TASK PROMPT: Your job is to retype all of the data word for word, leaving every image out.

STORED DATA:

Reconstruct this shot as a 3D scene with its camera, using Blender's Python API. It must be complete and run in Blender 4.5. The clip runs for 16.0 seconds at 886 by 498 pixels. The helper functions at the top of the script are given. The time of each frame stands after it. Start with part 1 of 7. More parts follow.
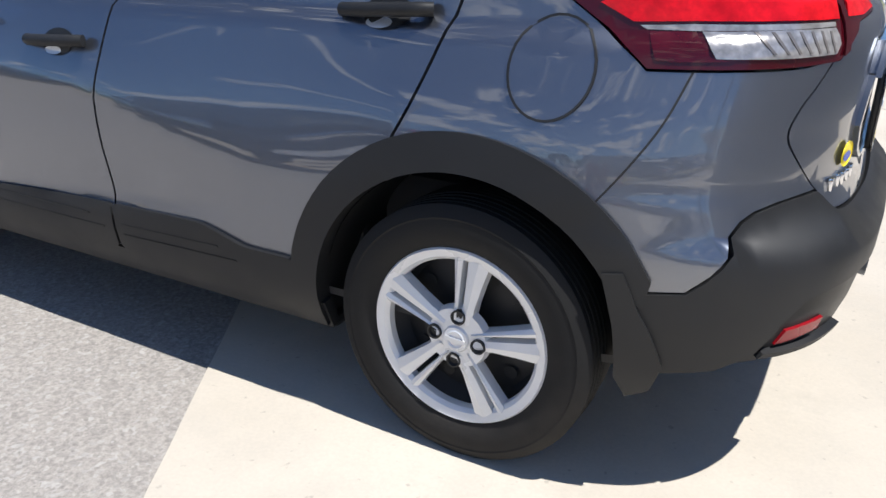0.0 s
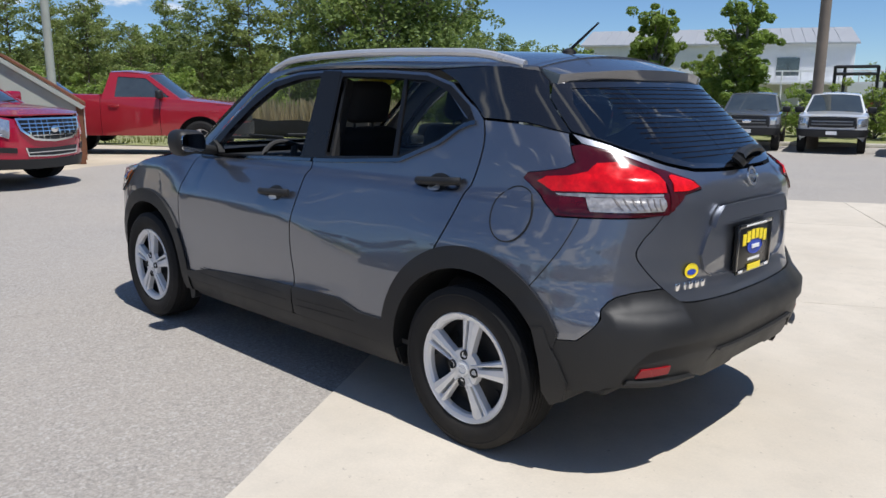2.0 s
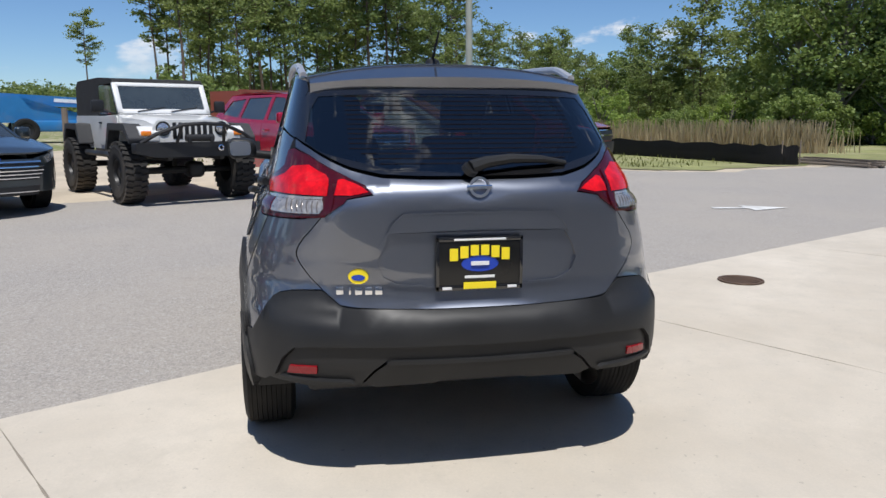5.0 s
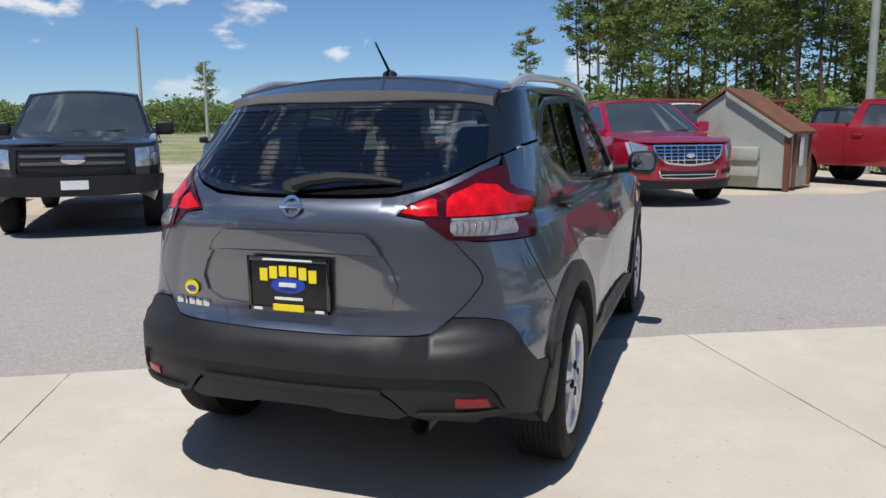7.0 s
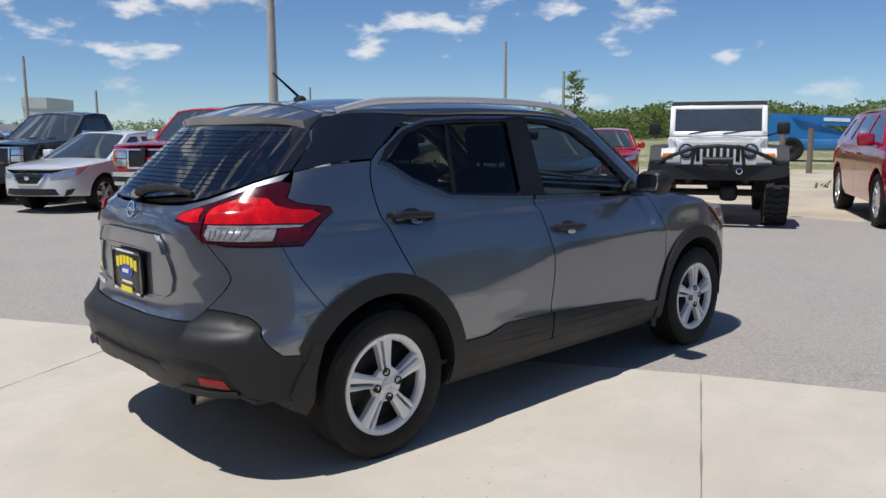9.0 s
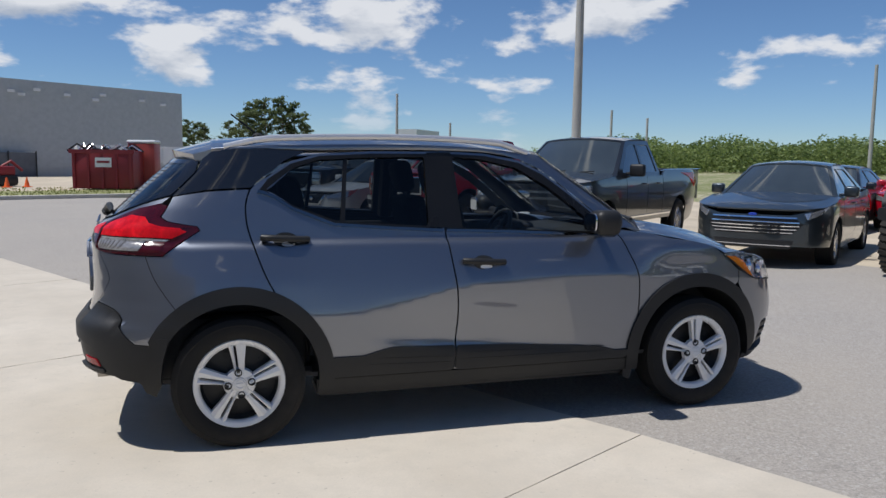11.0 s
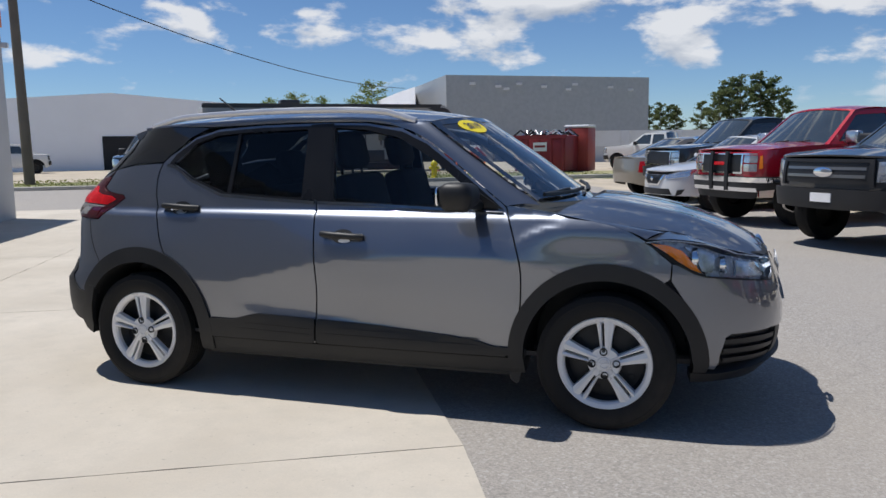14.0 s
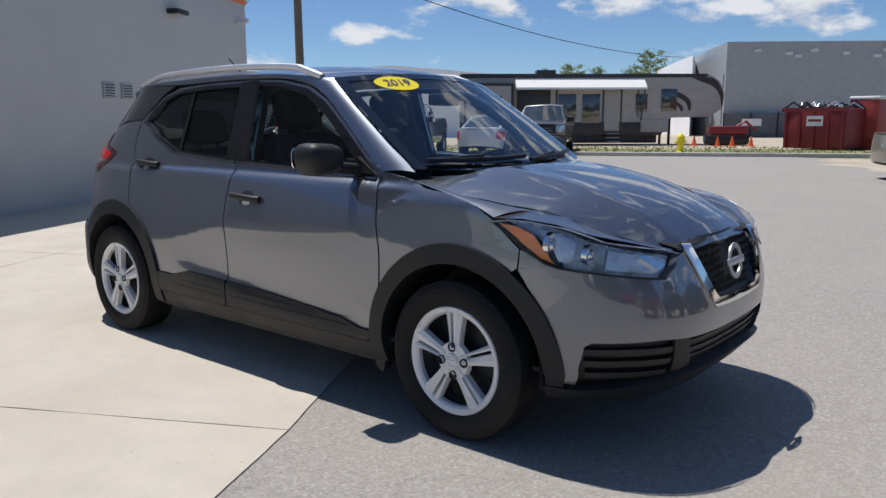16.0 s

CORRECT RESULT:
Reconstruct this shot as a 3D scene with its camera, using Blender's Python API. It must be complete and run in Blender 4.5. The clip runs for 16.0 seconds at 886 by 498 pixels. The helper functions at the top of the script are given. The time of each frame stands after it. Start with part 1 of 7. More parts follow.
0.0 s
2.0 s
5.0 s
7.0 s
9.0 s
11.0 s
14.0 s
16.0 s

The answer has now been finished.